● **PROBLEM TO SOLVE**: Copy the lines of the data below exactly, starting at the first and stopping after the line that contains "return poly + [(2"; include no pictures.
··· DATASET EXCERPT ···
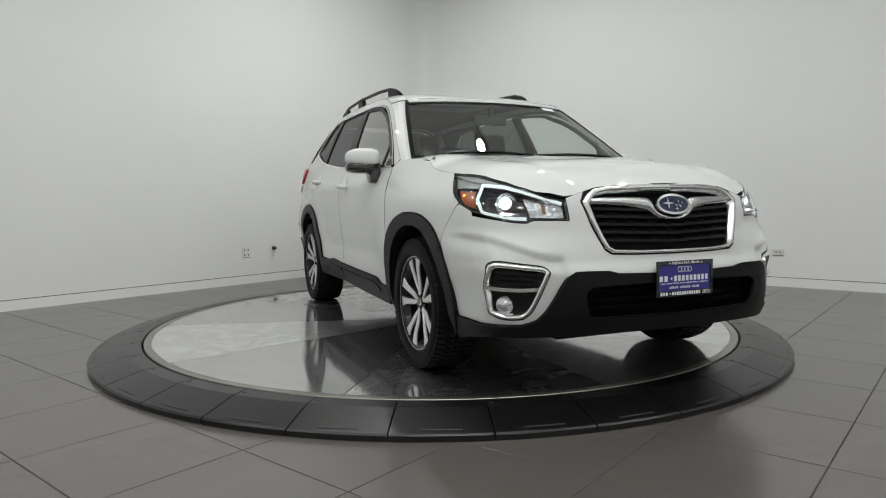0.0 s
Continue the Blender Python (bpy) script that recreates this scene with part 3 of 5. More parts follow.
RW = Curve([(x, body(*sx(x, RE(x)))[1]) for x in (0.5, 0.4, 0.3, 0.2, 0.09, 0.0, -0.3, -0.6, -0.9, -1.1, -1.3, -1.4, -1.5, -1.58, -1.65, -1.70, -1.75)] + [(-1.85, 0.545), (-2.1, 0.50)])


def roof(x, y):
    e = RE(x)
    w = RW(x)
    k = min(1.2, abs(y) / w)
    return (x, y, e + (RC(x) - e) * (1 - k**6.5))


CAR = new("car")
tagged(CAR, "white compact SUV with black lower cladding, headlamps on", "car")


def arch(cx, hw, base, top, p=0.82, n=22, a0=0.0, a1=180.0):
    out = []
    for k in range(n + 1):
        a = radians(a0 + (a1 - a0) * k / n)
        c, s = math.cos(a), math.sin(a)
        out.append((cx + hw * math.copysign(abs(c) ** p, c), base + (top - base) * abs(s) ** p))
    return out


A_FO = arch(1.300, 0.476, 0.34, 0.815)
A_FI = arch(1.306, 0.412, 0.24, 0.747, 0.9)
A_RO = arch(-1.328, 0.455, 0.42, 0.848)
A_RI = arch(-1.336, 0.386, 0.28, 0.775, 0.9)


def nose_wide(poly):
    """Mirror a half outline that starts and ends on the nose's middle."""
    return poly + [(-q, z) for q, z in poly[::-1] if q > 1e-4]


def tail_wide(poly):
    return poly + [(2 * QT - q, z) for q, z in poly[::-1] if q < QT - 1e-4]


def ribbon(line, w):
    """An outline w wide along an open line."""
    up, lo, n = [], [], len(line)
    for i, q in enumerate(line):
        d = (Vector(line[min(i + 1, n - 1)]) - Vector(line[max(i - 1, 0)])).normalized()
        s = Vector((-d.y, d.x)) * w / 2
        up.append((q[0] + s.x, q[1] + s.y))
        lo.append((q[0] - s.x, q[1] - s.y))
    return up + lo[::-1]


def oval(c, a, b, n=28):
    return [(c[0] + a * math.cos(2 * math.pi * k / n), c[1] + b * math.sin(2 * math.pi * k / n)) for k in range(n)]


FOG = [(0.828, 0.598), (0.800, 0.615), (0.625, 0.598), (0.603, 0.576), (0.672, 0.392), (0.70, 0.363), (0.76, 0.360), (0.812, 0.385), (0.832, 0.50)]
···
● **REPLY**:
0.0 s
Continue the Blender Python (bpy) script that recreates this scene with part 3 of 5. More parts follow.
RW = Curve([(x, body(*sx(x, RE(x)))[1]) for x in (0.5, 0.4, 0.3, 0.2, 0.09, 0.0, -0.3, -0.6, -0.9, -1.1, -1.3, -1.4, -1.5, -1.58, -1.65, -1.70, -1.75)] + [(-1.85, 0.545), (-2.1, 0.50)])


def roof(x, y):
    e = RE(x)
    w = RW(x)
    k = min(1.2, abs(y) / w)
    return (x, y, e + (RC(x) - e) * (1 - k**6.5))


CAR = new("car")
tagged(CAR, "white compact SUV with black lower cladding, headlamps on", "car")


def arch(cx, hw, base, top, p=0.82, n=22, a0=0.0, a1=180.0):
    out = []
    for k in range(n + 1):
        a = radians(a0 + (a1 - a0) * k / n)
        c, s = math.cos(a), math.sin(a)
        out.append((cx + hw * math.copysign(abs(c) ** p, c), base + (top - base) * abs(s) ** p))
    return out


A_FO = arch(1.300, 0.476, 0.34, 0.815)
A_FI = arch(1.306, 0.412, 0.24, 0.747, 0.9)
A_RO = arch(-1.328, 0.455, 0.42, 0.848)
A_RI = arch(-1.336, 0.386, 0.28, 0.775, 0.9)


def nose_wide(poly):
    """Mirror a half outline that starts and ends on the nose's middle."""
    return poly + [(-q, z) for q, z in poly[::-1] if q > 1e-4]


def tail_wide(poly):
    return poly + [(2 * QT - q, z) for q, z in poly[::-1] if q < QT - 1e-4]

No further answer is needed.